Exercise goal: Give back the full listing, character for character, with no pictures.
#### Data shown
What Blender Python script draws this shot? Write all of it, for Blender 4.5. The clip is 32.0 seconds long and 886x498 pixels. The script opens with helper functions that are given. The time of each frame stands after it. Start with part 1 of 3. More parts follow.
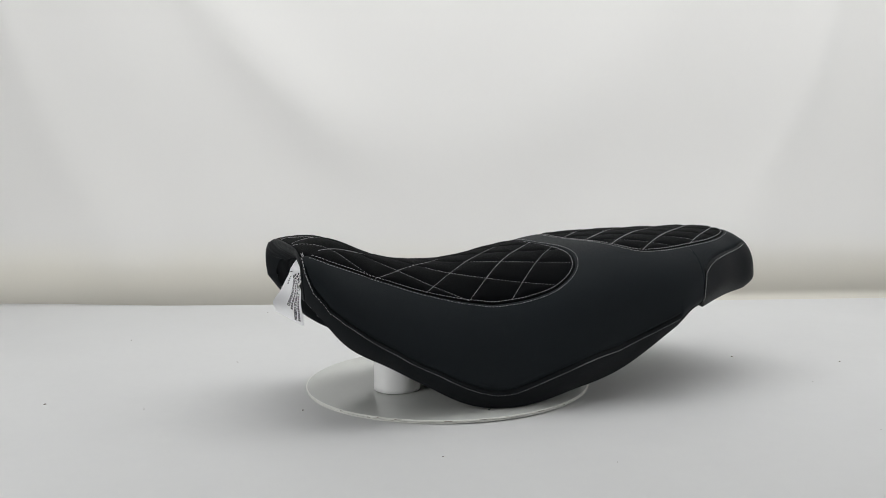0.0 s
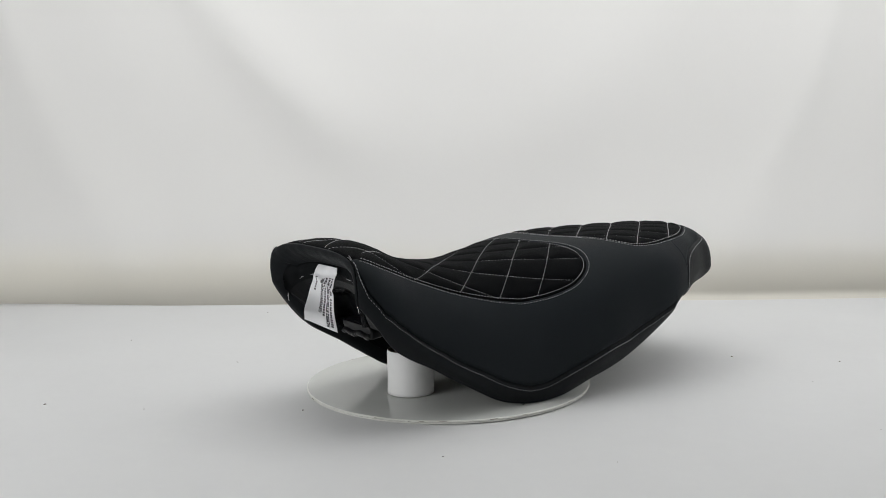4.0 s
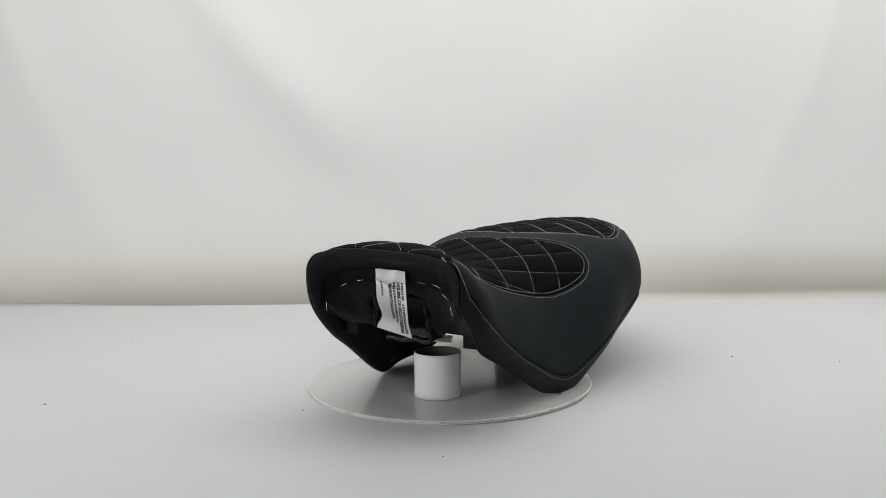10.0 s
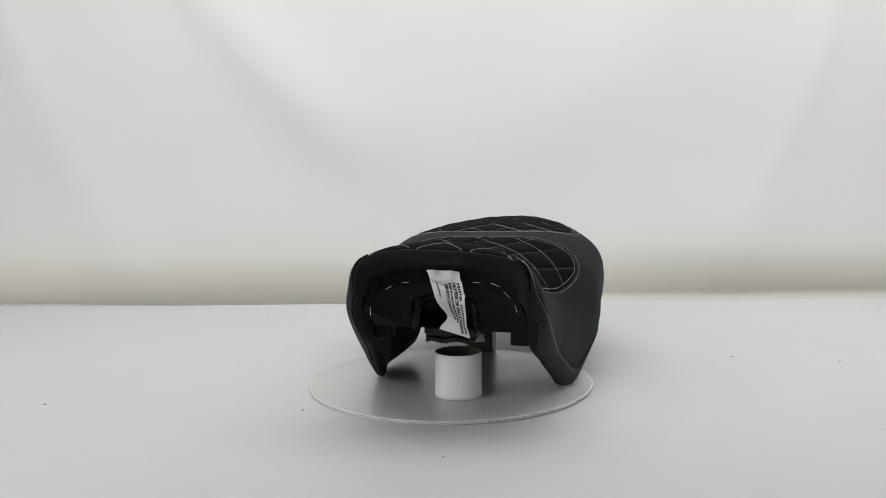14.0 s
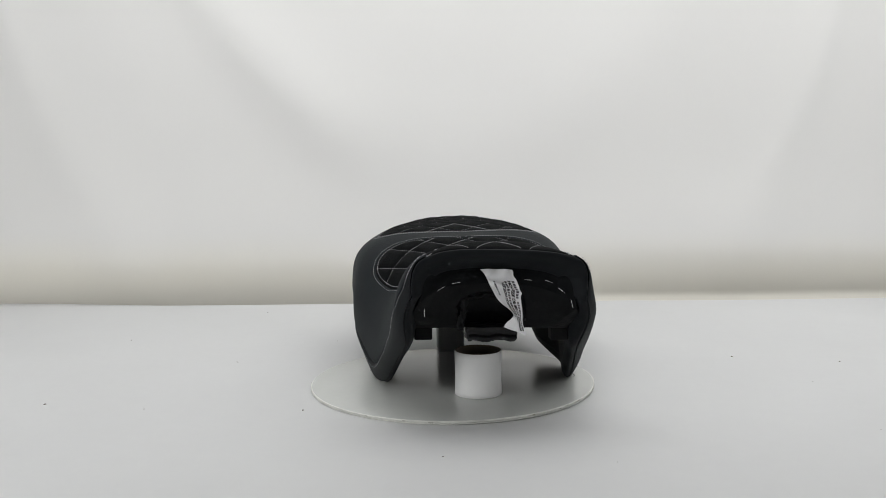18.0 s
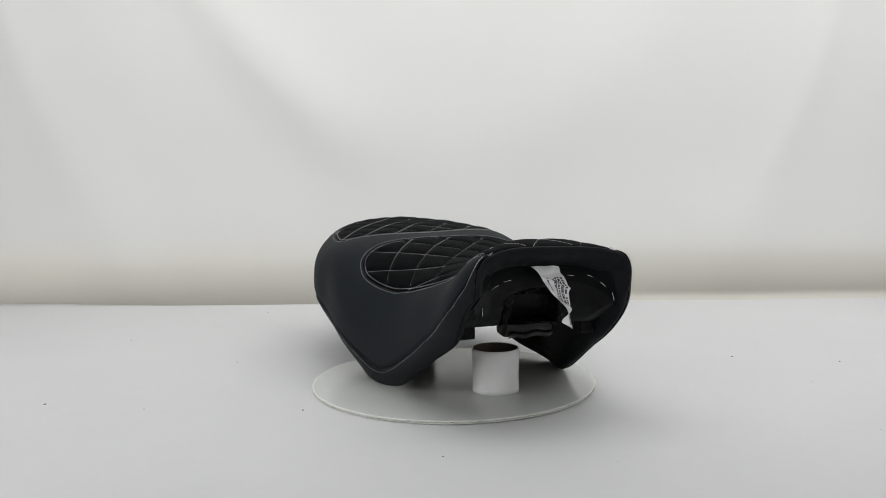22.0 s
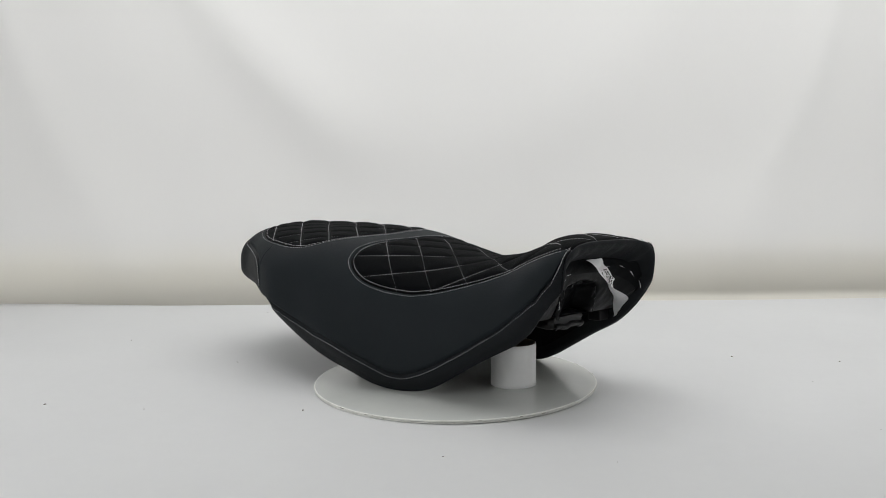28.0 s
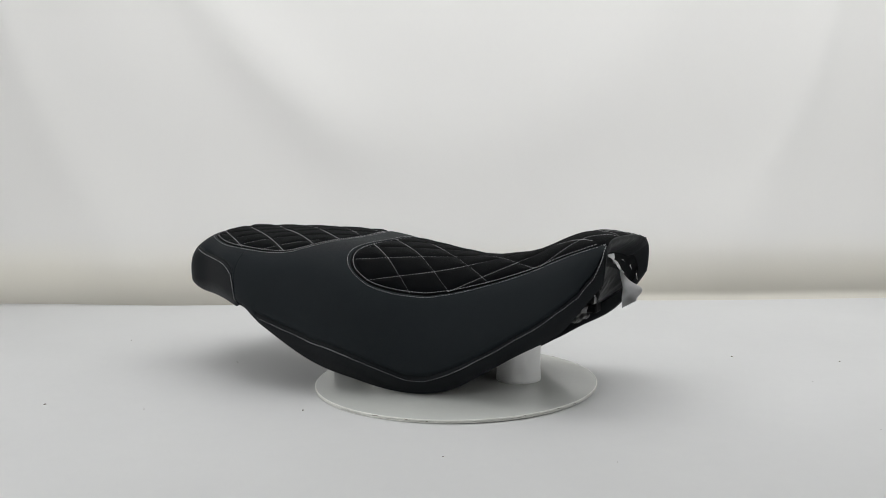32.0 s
########
Written answer:
What Blender Python script draws this shot? Write all of it, for Blender 4.5. The clip is 32.0 seconds long and 886x498 pixels. The script opens with helper functions that are given. The time of each frame stands after it. Start with part 1 of 3. More parts follow.
0.0 s
4.0 s
10.0 s
14.0 s
18.0 s
22.0 s
28.0 s
32.0 s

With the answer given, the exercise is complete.